Now I have installed Manjaro the way you described (without the encryption and I used XFCE instead of LXDE). But, still, on the HP laptop it doesn’t see it. However, besides the Asus laptop, now it boots even from a non UEFI machines (I tried it on another old laptop that supports only MBR, that previously didn’t boot from the USB SSD).

So, I guess, the problem is the laptop, somehow… but I wonder: why/how does the Live Manjaro stick work?! Could you explain how it’s made bootable?

==> boot-device is not internal, but on USB-port…
BIOS: something like “boot-device HDD / boot-device-FFD”?
Your Live-USB is recognized, but “Manjaro-SSD” not;
Does the “Manjaro-SSD” show up in BIOS “Boot-Configuration”?

BIOS: something like “boot-device HDD / boot-device-FFD”?

I didn’t find anything like that in BIOS.

Does the “Manjaro-SSD” show up in BIOS “Boot-Configuration”?

Scroll a bit up. Find the post with the screenshots, the third one has the Live Manjaro stick plugged in.

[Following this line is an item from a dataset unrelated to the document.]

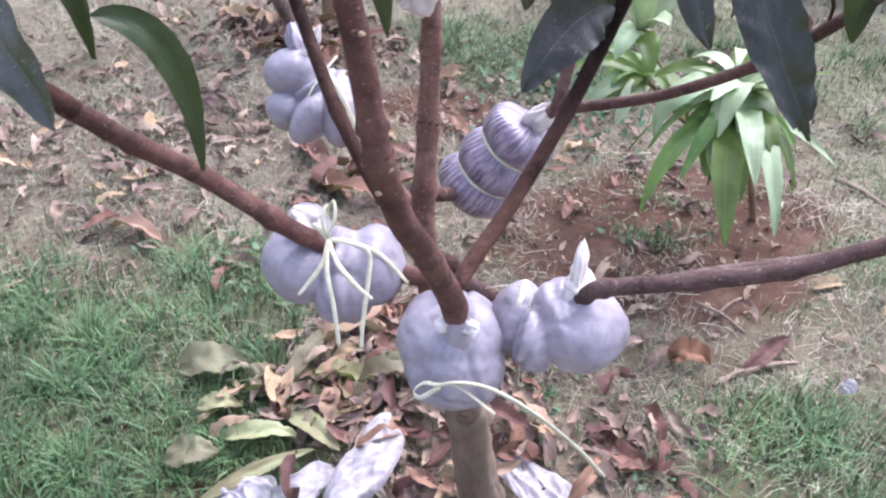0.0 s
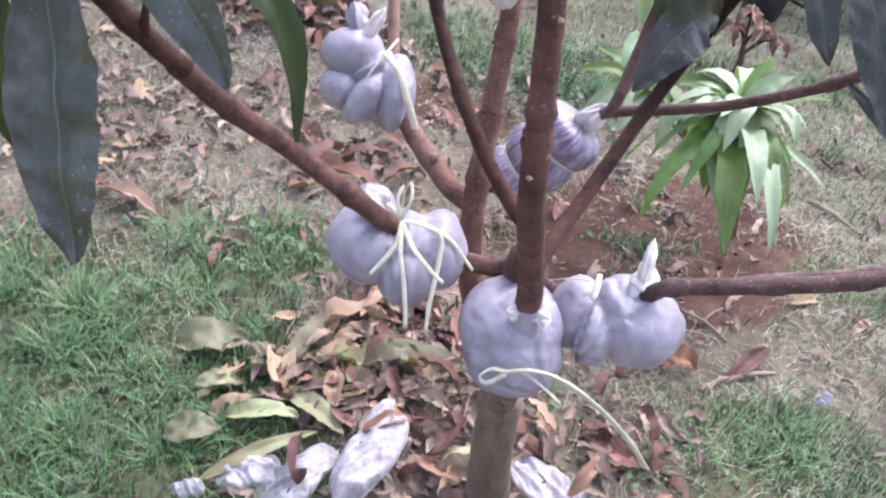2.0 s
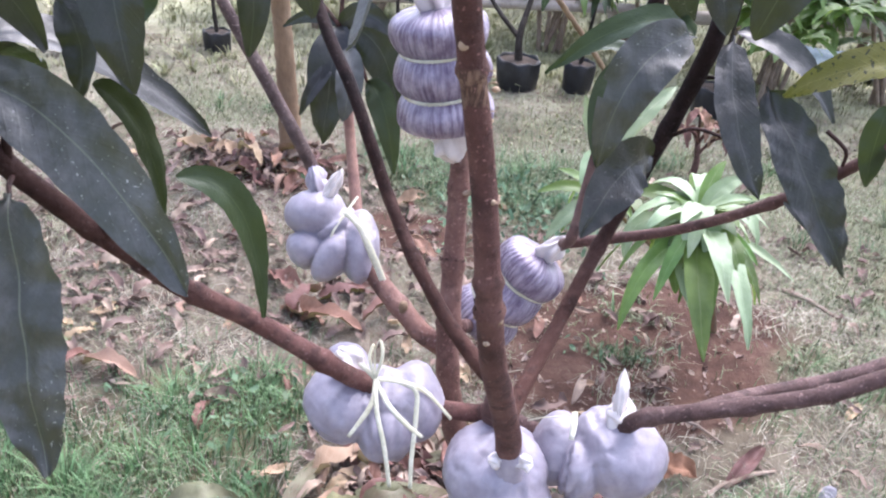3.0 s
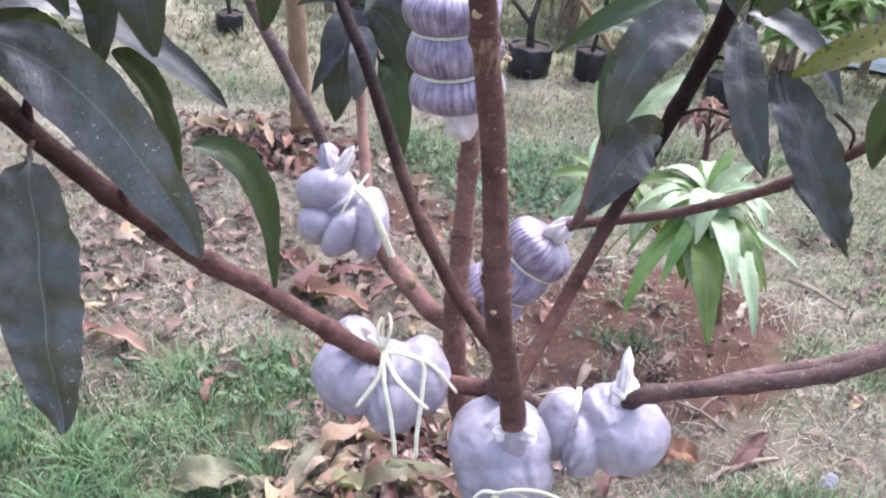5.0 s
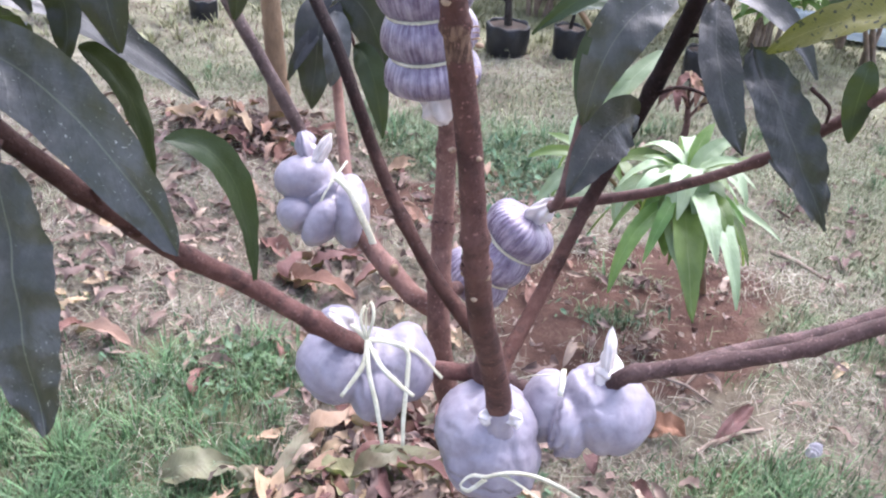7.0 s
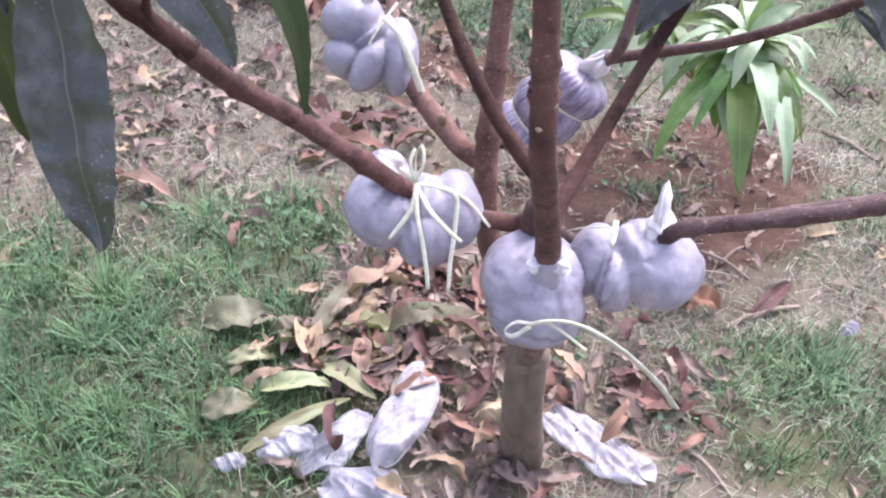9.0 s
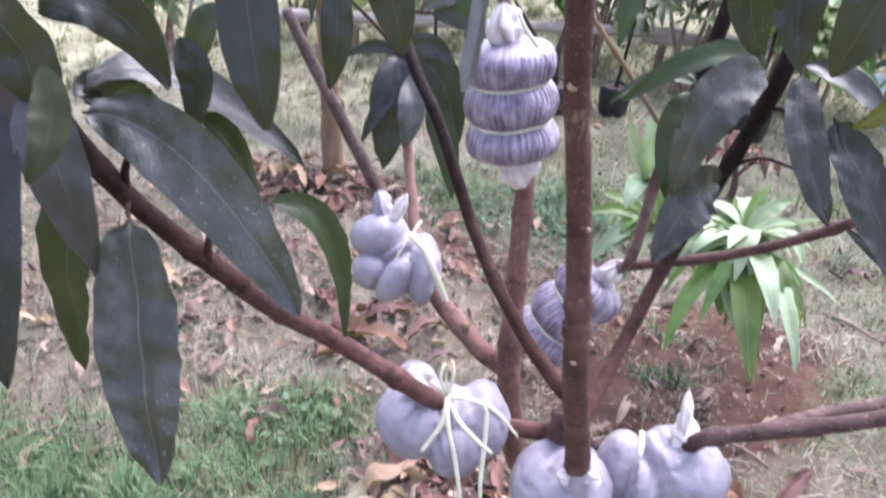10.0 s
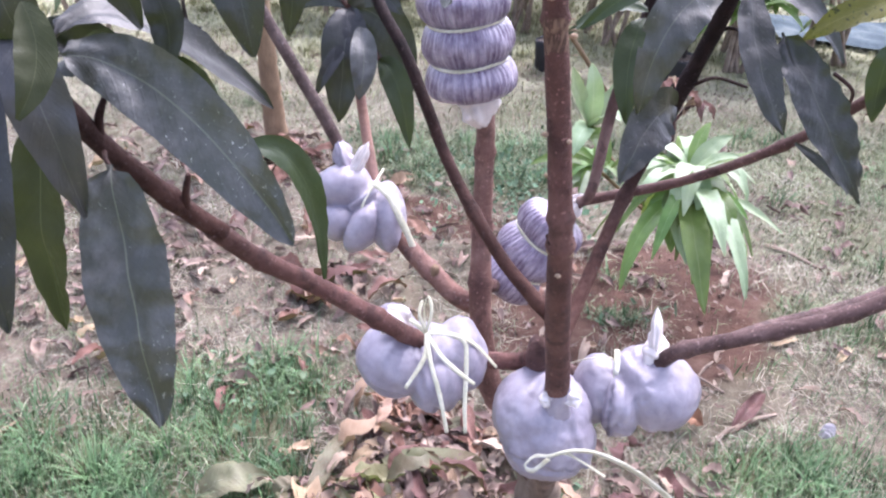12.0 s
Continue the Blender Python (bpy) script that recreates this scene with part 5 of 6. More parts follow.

Use Partition-manager: gparted.
If the “Manjaro-SSD” is UEFI - there will be a partition named “/boot/efi” formatted with fat32.
A Live-USB shows up as “iso9660” and “MISO_EFI” to boot.
Setting “USB-SSD” to EFI is too difficult. Better backup valuable data and create “USB-SSD” installation new:
Create a Live-USB, select in boot-menu a start-device called UEFI-xxxx - (should be the live-usb) and try to start
on both machines. If one refuses to start, or does not show the option UEFI-xxx, thats no good.
If usb-live starts on both machines in UEFI-Mode you can install Manjaro on the USB-SSD…

@linux-aarhus
.
deepin-boot-maker - has somebody tested this?

Boot-Options? I see, not showing [UEFI]-Sandisk Cruzer Blade …"
means you can not start in UEFI mode on this laptop…
The Live-medium can start as UEFI - AND/OR - MBR so on this Laptop it chooses MBR-start…
.
So the Tipp of linux-aarhus is the best to do:

@GaVenga I tried gparted and with built-in installation partitioner, as I said. No luck.

And I already tried linux-aarhus tutorial, check a few posts up, and it managed to boot on a non UEFI laptop, which it didn’t boot previously. But the dang HP laptop still doesn’t see it.